───── DATASET ENTRIES
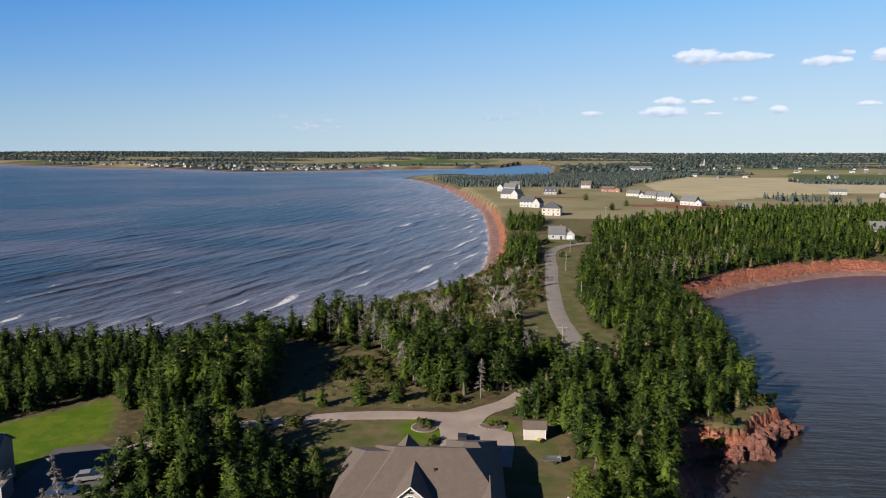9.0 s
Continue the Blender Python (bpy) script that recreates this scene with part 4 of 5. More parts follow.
# scrub between the bay and the road
SCRUB_LAND = [(-58, 322), (-46, 320), (-34, 311), (-22, 304), (-6, 301), (-8, 340), (0, 350), (0, 420), (-4, 500), (-20, 505), (-23, 430), (-34, 398), (-50, 366)]
scrub = scatter(SCRUB_LAND, 2.9, 41, [VERGE], keep=0.7)
joined("scrub_leaves", [b[1] for b in LIGHT_BUSHES], scrub, 42, (0.7, 1.6), M_SCRUB, "green scrub above the beach", "shrubs", soft=1.6)
heath = scatter(SCRUB_LAND, 2.7, 43, [VERGE], keep=0.8)
joined("dry_scrub", [b[1] for b in LIGHT_BUSHES], heath, 44, (0.5, 1.1), M_HEATH, "brown dry brush above the beach", "shrubs", soft=1.6)
joined("spruce_crowns", [s[4] for s in SPRUCES], scatter(SCRUB_LAND, 8.0, 35, [VERGE], keep=0.32), 36, (0.5, 0.9), M_WOODS, "scattered spruces in the scrub above the beach", soft=0.55)
joined("spruce_trunks", [s[3] for s in SPRUCES], scatter(SCRUB_LAND, 8.0, 35, [VERGE], keep=0.32), 36, (0.5, 0.9), M_BARK, "trunks of the scattered spruces above the beach")
CLUMP = [(-24, 425), (-3, 430), (-3, 505), (-20, 510), (-24, 470)]
joined("woodland_crowns", [s[1] for s in LIGHT_SPRUCES], scatter(CLUMP, 4.0, 45, [VERGE]), 46, (0.6, 0.95), M_WOODS, "dark trees between beach and road", soft=0.55)
joined("woodland_crowns", [s[1] for s in LIGHT_SPRUCES], scatter([(-24, 550), (-2, 550), (2, 620), (-26, 630)], 4.2, 47), 48, (0.6, 1.0), M_WOODS, "dark trees above the beach", soft=0.55)
maples = []
rng = np.random.RandomState(49)
for x, y, r, n in ((-11.5, 328, 5.5, 9), (-30, 328, 5.0, 5), (-9.5, 386, 5.0, 6), (-17, 350, 6.0, 5), (-40, 338, 4.0, 3), (-22, 372, 5.0, 3), (-8, 420, 5.0, 3)):
    for _ in range(n):
        u, v = x + rng.normal(0, r * 0.5), y + rng.normal(0, r * 0.5)
        maples.append((u, v, height(u, v) - 0.05))
set_out("bare_tree", maples, 50, (1.05, 1.5), [0, 1], lambda v: [("branchwork", MAPLE_MESHES[v])], "bare tree", ["pale leafless tree with spreading limbs in scrub"] * 2, "bare trees")

# woods and hedgerows of the farmland
BANDS = [[(-215, 1270), (-120, 1080), (30, 1090), (100, 1050), (150, 1220), (290, 1540), (330, 1620), (200, 1700), (60, 1600), (-180, 1480)],
         [(420, 1270), (760, 1250), (780, 1330), (420, 1370)], [(240, 905), (300, 880), (330, 850), (250, 860)],
         [(380, 560), (640, 620), (640, 760), (400, 780)], [(560, 860), (900, 850), (900, 900), (560, 890)]]
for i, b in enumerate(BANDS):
    joined("distant_woodland", FAR_TREES, scatter(b, 8.5, 60 + i), 70 + i, (0.7, 1.15), M_HAZED_WOOD, "dark band of woodland among fields", soft=0.55)
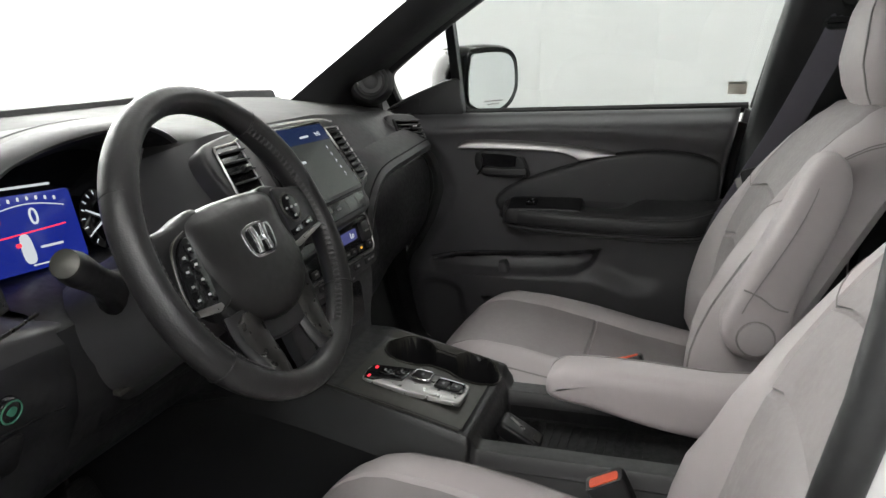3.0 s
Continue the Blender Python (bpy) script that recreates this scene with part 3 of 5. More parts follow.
──────────
* _TASK PROMPT_: Omit the pictures and output all of the other material exactly.

* _FINAL ANSWER_:
9.0 s
Continue the Blender Python (bpy) script that recreates this scene with part 4 of 5. More parts follow.
# scrub between the bay and the road
SCRUB_LAND = [(-58, 322), (-46, 320), (-34, 311), (-22, 304), (-6, 301), (-8, 340), (0, 350), (0, 420), (-4, 500), (-20, 505), (-23, 430), (-34, 398), (-50, 366)]
scrub = scatter(SCRUB_LAND, 2.9, 41, [VERGE], keep=0.7)
joined("scrub_leaves", [b[1] for b in LIGHT_BUSHES], scrub, 42, (0.7, 1.6), M_SCRUB, "green scrub above the beach", "shrubs", soft=1.6)
heath = scatter(SCRUB_LAND, 2.7, 43, [VERGE], keep=0.8)
joined("dry_scrub", [b[1] for b in LIGHT_BUSHES], heath, 44, (0.5, 1.1), M_HEATH, "brown dry brush above the beach", "shrubs", soft=1.6)
joined("spruce_crowns", [s[4] for s in SPRUCES], scatter(SCRUB_LAND, 8.0, 35, [VERGE], keep=0.32), 36, (0.5, 0.9), M_WOODS, "scattered spruces in the scrub above the beach", soft=0.55)
joined("spruce_trunks", [s[3] for s in SPRUCES], scatter(SCRUB_LAND, 8.0, 35, [VERGE], keep=0.32), 36, (0.5, 0.9), M_BARK, "trunks of the scattered spruces above the beach")
CLUMP = [(-24, 425), (-3, 430), (-3, 505), (-20, 510), (-24, 470)]
joined("woodland_crowns", [s[1] for s in LIGHT_SPRUCES], scatter(CLUMP, 4.0, 45, [VERGE]), 46, (0.6, 0.95), M_WOODS, "dark trees between beach and road", soft=0.55)
joined("woodland_crowns", [s[1] for s in LIGHT_SPRUCES], scatter([(-24, 550), (-2, 550), (2, 620), (-26, 630)], 4.2, 47), 48, (0.6, 1.0), M_WOODS, "dark trees above the beach", soft=0.55)
maples = []
rng = np.random.RandomState(49)
for x, y, r, n in ((-11.5, 328, 5.5, 9), (-30, 328, 5.0, 5), (-9.5, 386, 5.0, 6), (-17, 350, 6.0, 5), (-40, 338, 4.0, 3), (-22, 372, 5.0, 3), (-8, 420, 5.0, 3)):
    for _ in range(n):
        u, v = x + rng.normal(0, r * 0.5), y + rng.normal(0, r * 0.5)
        maples.append((u, v, height(u, v) - 0.05))
set_out("bare_tree", maples, 50, (1.05, 1.5), [0, 1], lambda v: [("branchwork", MAPLE_MESHES[v])], "bare tree", ["pale leafless tree with spreading limbs in scrub"] * 2, "bare trees")

# woods and hedgerows of the farmland
BANDS = [[(-215, 1270), (-120, 1080), (30, 1090), (100, 1050), (150, 1220), (290, 1540), (330, 1620), (200, 1700), (60, 1600), (-180, 1480)],
         [(420, 1270), (760, 1250), (780, 1330), (420, 1370)], [(240, 905), (300, 880), (330, 850), (250, 860)],
         [(380, 560), (640, 620), (640, 760), (400, 780)], [(560, 860), (900, 850), (900, 900), (560, 890)]]
for i, b in enumerate(BANDS):
    joined("distant_woodland", FAR_TREES, scatter(b, 8.5, 60 + i), 70 + i, (0.7, 1.15), M_HAZED_WOOD, "dark band of woodland among fields", soft=0.55)
3.0 s
Continue the Blender Python (bpy) script that recreates this scene with part 3 of 5. More parts follow.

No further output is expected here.